Dall’assemblea di Mps è giunta un’indicazione inequivocabile riguardo l’offerta di scambio lanciata da Siena su Mediobanca: un’affluenza larga di soci (capeggiati dai gruppi Caltagirone e Delfin, affiancati da Banco Bpm e dal Mef) ha dato un largo voto favorevole all’aumento di capitale al servizio dell’offerta.
Ciò è avvenuto comunque non senza leggero un ritocco verso l’alto della quota del gruppo Caltagirone (a ridosso del 10%): sfidando apparentemente sia lo sfavore delle autorità di vigilanza per il ruolo di holding finanziarie/industriali nei nuclei stabili dei grandi intermediari finanziari, sia la conferma – emersa in assemblea – che sussiste tuttora un contenzioso promosso da Caltagirone verso la banca senese per i rapporti finanziari risalenti a prima del dissesto di Siena.
L’amministratore delegato del Monte, Luigi Lovaglio, è d’altronde intervenuto con una puntualizzazione non scontata: se l’offerta su Mediobanca andrà in porto e Siena si ritrovasse al controllo della banca d’affari milanese, la sua partecipazione-gioiello in Generali (12%, finora “golden” nelle nomine dei vertici) diverrebbe “non strategica”. In concreto: verrebbe posta in vendita. Certamente a investitori graditi a Caltagirone e Delfin, da anni “assedianti” sia Mediobanca che Generali. Ma in quale quadro non è affatto scontato, a una settimana dall’assemblea di Trieste, che si svolgerà ancora ad assetti correnti e potrebbe risolversi in chiave di continuità almeno temporanea, disegnando forse scenari alternativi, al momento non prevedibili.
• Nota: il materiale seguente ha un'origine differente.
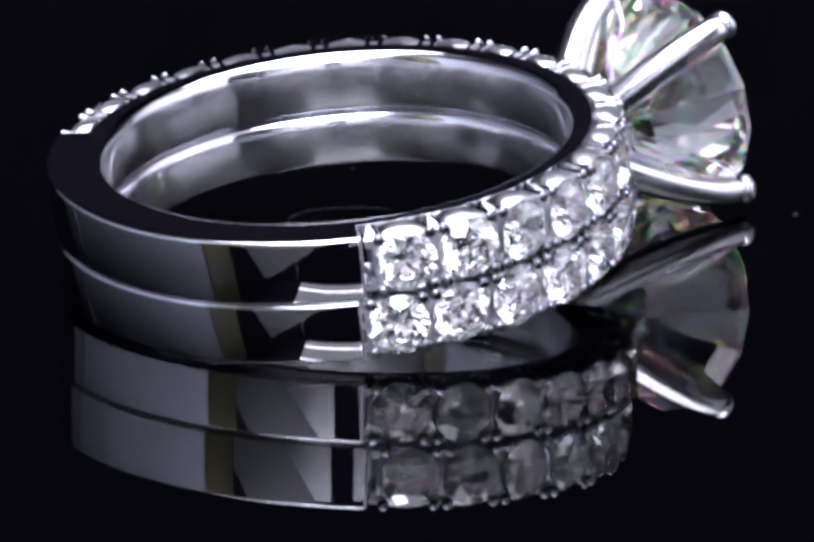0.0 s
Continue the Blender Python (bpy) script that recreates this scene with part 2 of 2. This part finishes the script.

Poche ore prima dell’assemblea Mps, d’altra parte, agli osservatori non era sfuggita un’intervista a Fabrizio Palenzona: l’ex Presidente della Fondazione Crt (tuttora azionista delle Generali con una quota del 2% circa) al momento non ha ruolo formale sullo scacchiere Mediobanca-Generali, ma ne conserva di sostanziali.
A lungo vicinissimo all’allora amministratore delegato di via Filodrammatici, Vicenzo Maranghi, erede di Enrico Cuccia, Palenzona è stato vicepresidente di UniCredit, oggi entrato in Generali con una quota ufficiale del 5%, ma probabilmente in crescita già nelle grandi manovre di avvicinamento all’assemblea. Ha avuto rapporti alterni, ma duraturi con la famiglia Benetton, che dispone di una quota importante a Trieste (vicina al 5%) e non ha ancora espresso orientamenti riguardo la corsa delle tre liste per il rinnovo delle cariche del Leone.
Palenzona ha certamente spezzato una lancia in favore di un aggiustamento degli assetti di controllo delle Generali, ma principalmente rivolto al ruolo di Mediobanca piuttosto che al profilo strategico della compagnia pilotata dal Ceo Philippe Donnet. Ha chiesto al Ceo di Mediobanca, Alberto Nagel, di farsi da parte: dal suo ruolo corrente e da quello storico di azionista-pivot delle Generali. Ma – almeno nei toni – lontano da ogni atteggiamento aggressivo ed ostile: piuttosto aperto a una ricomposizione di equilibri proprietari e strategici, nell’interesse delle Generali.
Nella stessa uscita di Palenzona non è mancata l’apertura di un prospettiva importante: quella dell’ingresso in Generali di un “partner industriale”, potenziale destinatario della quota Mediobanca. Ma l’aspetto decisivo – non chiarito dall’intervista – è se il volto di questo nuovo investitore strategico sarebbe quello di un banchiere italiano, di un altro assicuratore europeo o di un mega-gestore di fondi internazionali. Sarebbero tre casi molto diversi.
E nel primo e più probabile caso (cioè in concreto con l’affaccio strategico di UniCredit o di Intesa Sanpaolo a fianco di Caltagirone e Delfin) è difficile immaginare una cancellazione immediata dell’autonomia della compagnia, laddove sarebbe il partner bancario a subentrare a Mediobanca nel ruolo di garante anche verso Bce e Bankitalia/Ivass.